→ **Data**

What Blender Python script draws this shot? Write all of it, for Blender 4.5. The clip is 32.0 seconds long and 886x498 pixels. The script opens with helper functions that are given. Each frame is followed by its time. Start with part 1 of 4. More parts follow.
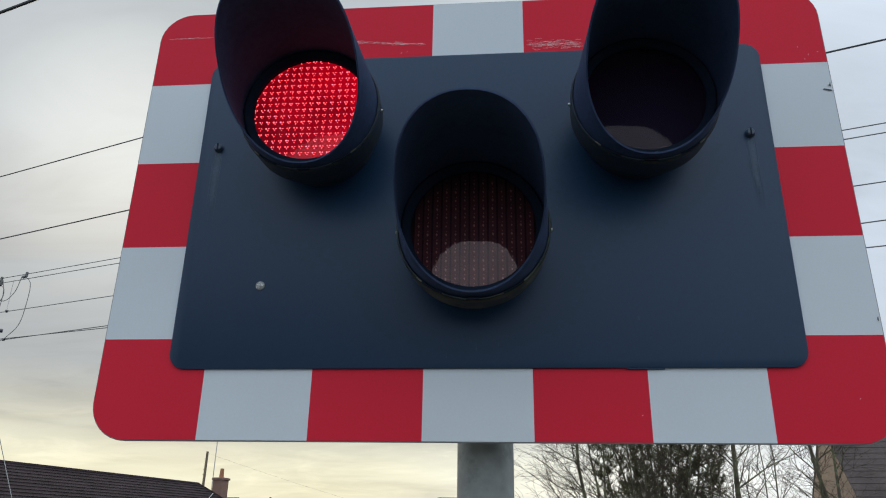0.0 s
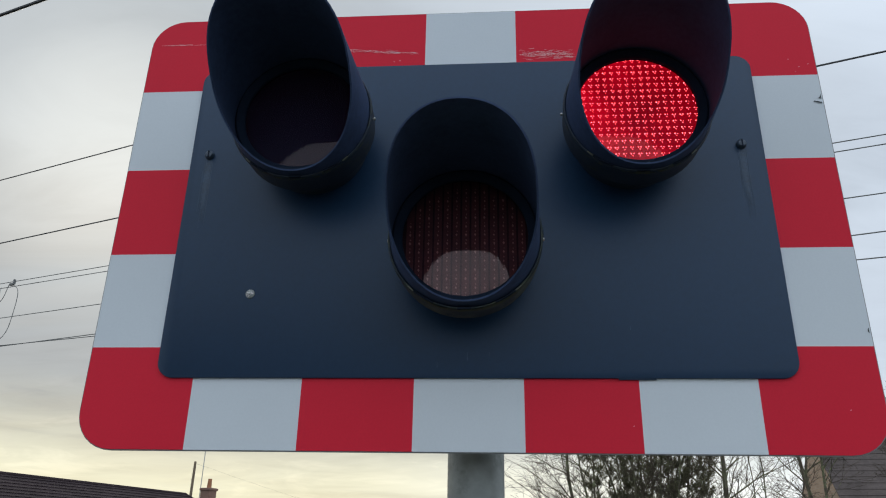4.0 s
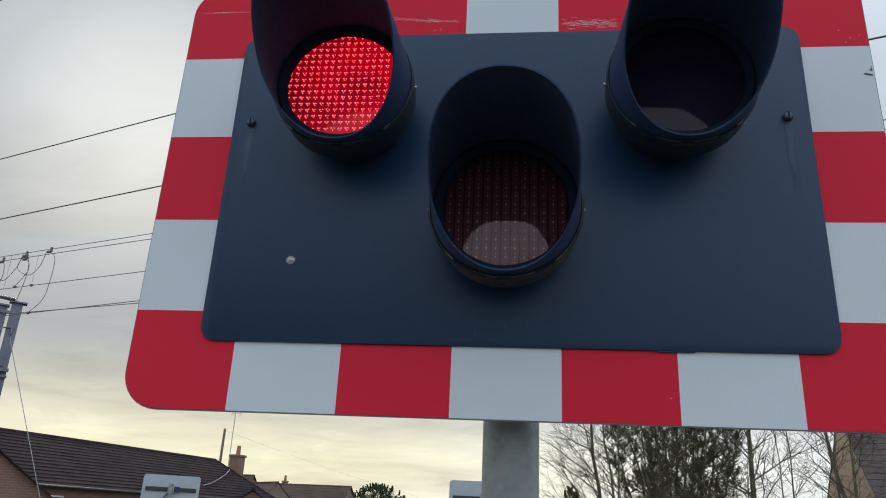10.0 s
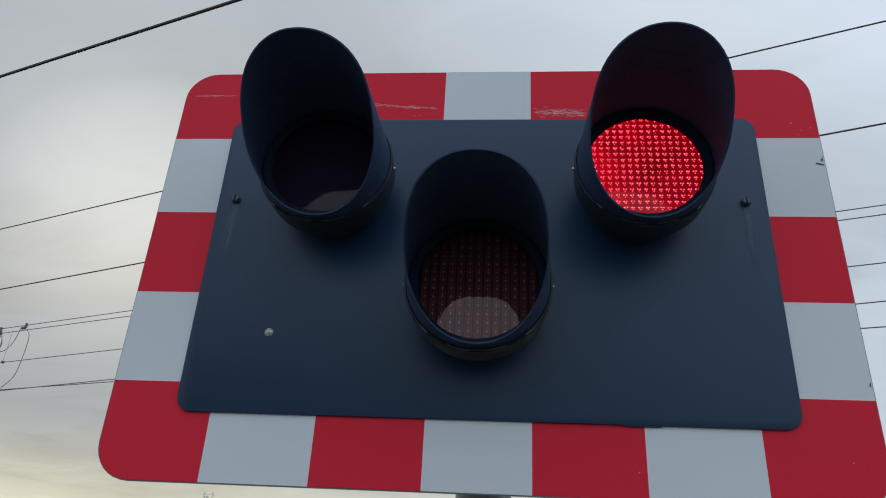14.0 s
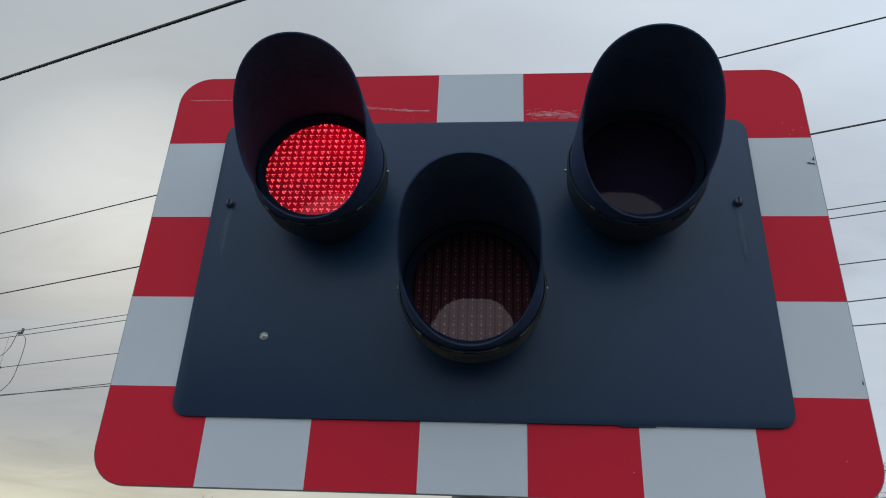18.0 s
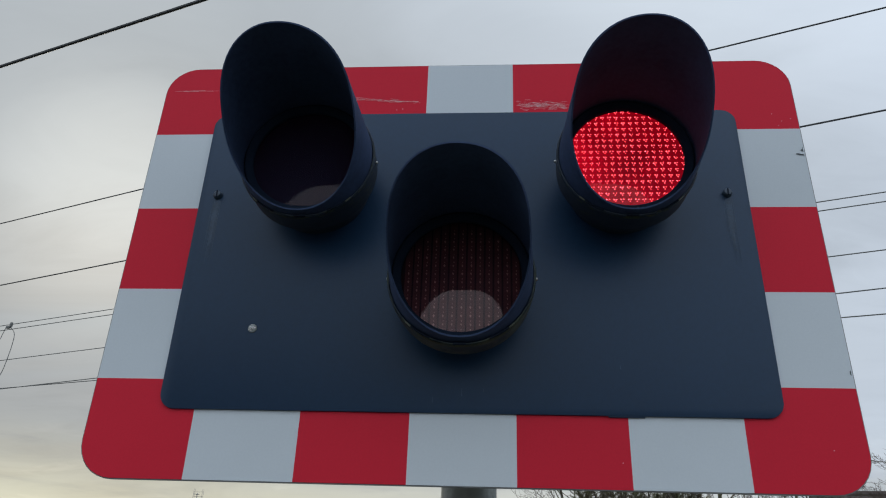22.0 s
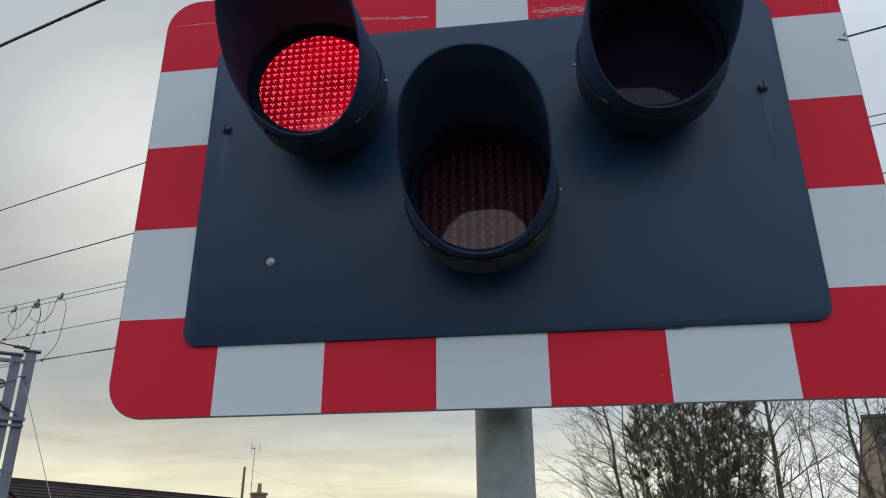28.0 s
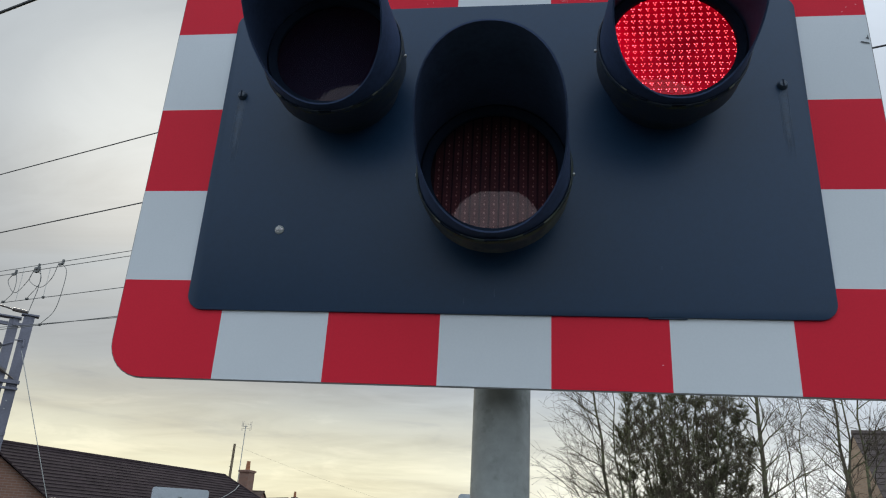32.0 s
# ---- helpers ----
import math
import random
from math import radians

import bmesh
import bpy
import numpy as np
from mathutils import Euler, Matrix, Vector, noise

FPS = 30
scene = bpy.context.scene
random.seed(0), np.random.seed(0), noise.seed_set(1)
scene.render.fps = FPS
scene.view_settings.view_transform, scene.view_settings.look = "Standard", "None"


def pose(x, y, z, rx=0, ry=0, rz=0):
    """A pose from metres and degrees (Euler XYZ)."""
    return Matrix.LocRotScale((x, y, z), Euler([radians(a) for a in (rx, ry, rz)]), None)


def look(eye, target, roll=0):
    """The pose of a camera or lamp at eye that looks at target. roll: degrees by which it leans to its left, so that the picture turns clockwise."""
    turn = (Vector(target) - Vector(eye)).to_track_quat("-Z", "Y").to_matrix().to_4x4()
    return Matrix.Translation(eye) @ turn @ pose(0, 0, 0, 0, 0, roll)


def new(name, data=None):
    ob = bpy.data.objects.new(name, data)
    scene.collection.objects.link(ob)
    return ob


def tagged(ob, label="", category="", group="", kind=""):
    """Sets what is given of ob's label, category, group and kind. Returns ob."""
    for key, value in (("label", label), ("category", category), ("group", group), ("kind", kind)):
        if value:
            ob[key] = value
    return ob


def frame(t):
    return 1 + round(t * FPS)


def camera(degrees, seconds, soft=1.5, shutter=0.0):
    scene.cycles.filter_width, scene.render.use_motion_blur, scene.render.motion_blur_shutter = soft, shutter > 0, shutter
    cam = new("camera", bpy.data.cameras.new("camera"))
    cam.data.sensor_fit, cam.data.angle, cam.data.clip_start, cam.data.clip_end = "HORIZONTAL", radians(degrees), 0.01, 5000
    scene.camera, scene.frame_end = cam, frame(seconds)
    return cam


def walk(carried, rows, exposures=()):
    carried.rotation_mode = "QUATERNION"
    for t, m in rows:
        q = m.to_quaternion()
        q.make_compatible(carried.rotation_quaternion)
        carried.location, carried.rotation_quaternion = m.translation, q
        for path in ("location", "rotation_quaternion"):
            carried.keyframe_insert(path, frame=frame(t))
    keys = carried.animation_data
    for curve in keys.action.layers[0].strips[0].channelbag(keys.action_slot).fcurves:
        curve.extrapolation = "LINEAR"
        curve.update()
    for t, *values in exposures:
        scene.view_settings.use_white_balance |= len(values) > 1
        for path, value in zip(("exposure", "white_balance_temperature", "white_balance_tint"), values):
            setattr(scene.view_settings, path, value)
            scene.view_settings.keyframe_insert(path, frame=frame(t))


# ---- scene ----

→ **The request**
Repeat the material above word for word and skip every image in it.

→ **Correct result**
What Blender Python script draws this shot? Write all of it, for Blender 4.5. The clip is 32.0 seconds long and 886x498 pixels. The script opens with helper functions that are given. Each frame is followed by its time. Start with part 1 of 4. More parts follow.
0.0 s
4.0 s
10.0 s
14.0 s
18.0 s
22.0 s
28.0 s
32.0 s
# ---- helpers ----
import math
import random
from math import radians

import bmesh
import bpy
import numpy as np
from mathutils import Euler, Matrix, Vector, noise

FPS = 30
scene = bpy.context.scene
random.seed(0), np.random.seed(0), noise.seed_set(1)
scene.render.fps = FPS
scene.view_settings.view_transform, scene.view_settings.look = "Standard", "None"


def pose(x, y, z, rx=0, ry=0, rz=0):
    """A pose from metres and degrees (Euler XYZ)."""
    return Matrix.LocRotScale((x, y, z), Euler([radians(a) for a in (rx, ry, rz)]), None)


def look(eye, target, roll=0):
    """The pose of a camera or lamp at eye that looks at target. roll: degrees by which it leans to its left, so that the picture turns clockwise."""
    turn = (Vector(target) - Vector(eye)).to_track_quat("-Z", "Y").to_matrix().to_4x4()
    return Matrix.Translation(eye) @ turn @ pose(0, 0, 0, 0, 0, roll)


def new(name, data=None):
    ob = bpy.data.objects.new(name, data)
    scene.collection.objects.link(ob)
    return ob


def tagged(ob, label="", category="", group="", kind=""):
    """Sets what is given of ob's label, category, group and kind. Returns ob."""
    for key, value in (("label", label), ("category", category), ("group", group), ("kind", kind)):
        if value:
            ob[key] = value
    return ob


def frame(t):
    return 1 + round(t * FPS)


def camera(degrees, seconds, soft=1.5, shutter=0.0):
    scene.cycles.filter_width, scene.render.use_motion_blur, scene.render.motion_blur_shutter = soft, shutter > 0, shutter
    cam = new("camera", bpy.data.cameras.new("camera"))
    cam.data.sensor_fit, cam.data.angle, cam.data.clip_start, cam.data.clip_end = "HORIZONTAL", radians(degrees), 0.01, 5000
    scene.camera, scene.frame_end = cam, frame(seconds)
    return cam


def walk(carried, rows, exposures=()):
    carried.rotation_mode = "QUATERNION"
    for t, m in rows:
        q = m.to_quaternion()
        q.make_compatible(carried.rotation_quaternion)
        carried.location, carried.rotation_quaternion = m.translation, q
        for path in ("location", "rotation_quaternion"):
            carried.keyframe_insert(path, frame=frame(t))
    keys = carried.animation_data
    for curve in keys.action.layers[0].strips[0].channelbag(keys.action_slot).fcurves:
        curve.extrapolation = "LINEAR"
        curve.update()
    for t, *values in exposures:
        scene.view_settings.use_white_balance |= len(values) > 1
        for path, value in zip(("exposure", "white_balance_temperature", "white_balance_tint"), values):
            setattr(scene.view_settings, path, value)
            scene.view_settings.keyframe_insert(path, frame=frame(t))


# ---- scene ----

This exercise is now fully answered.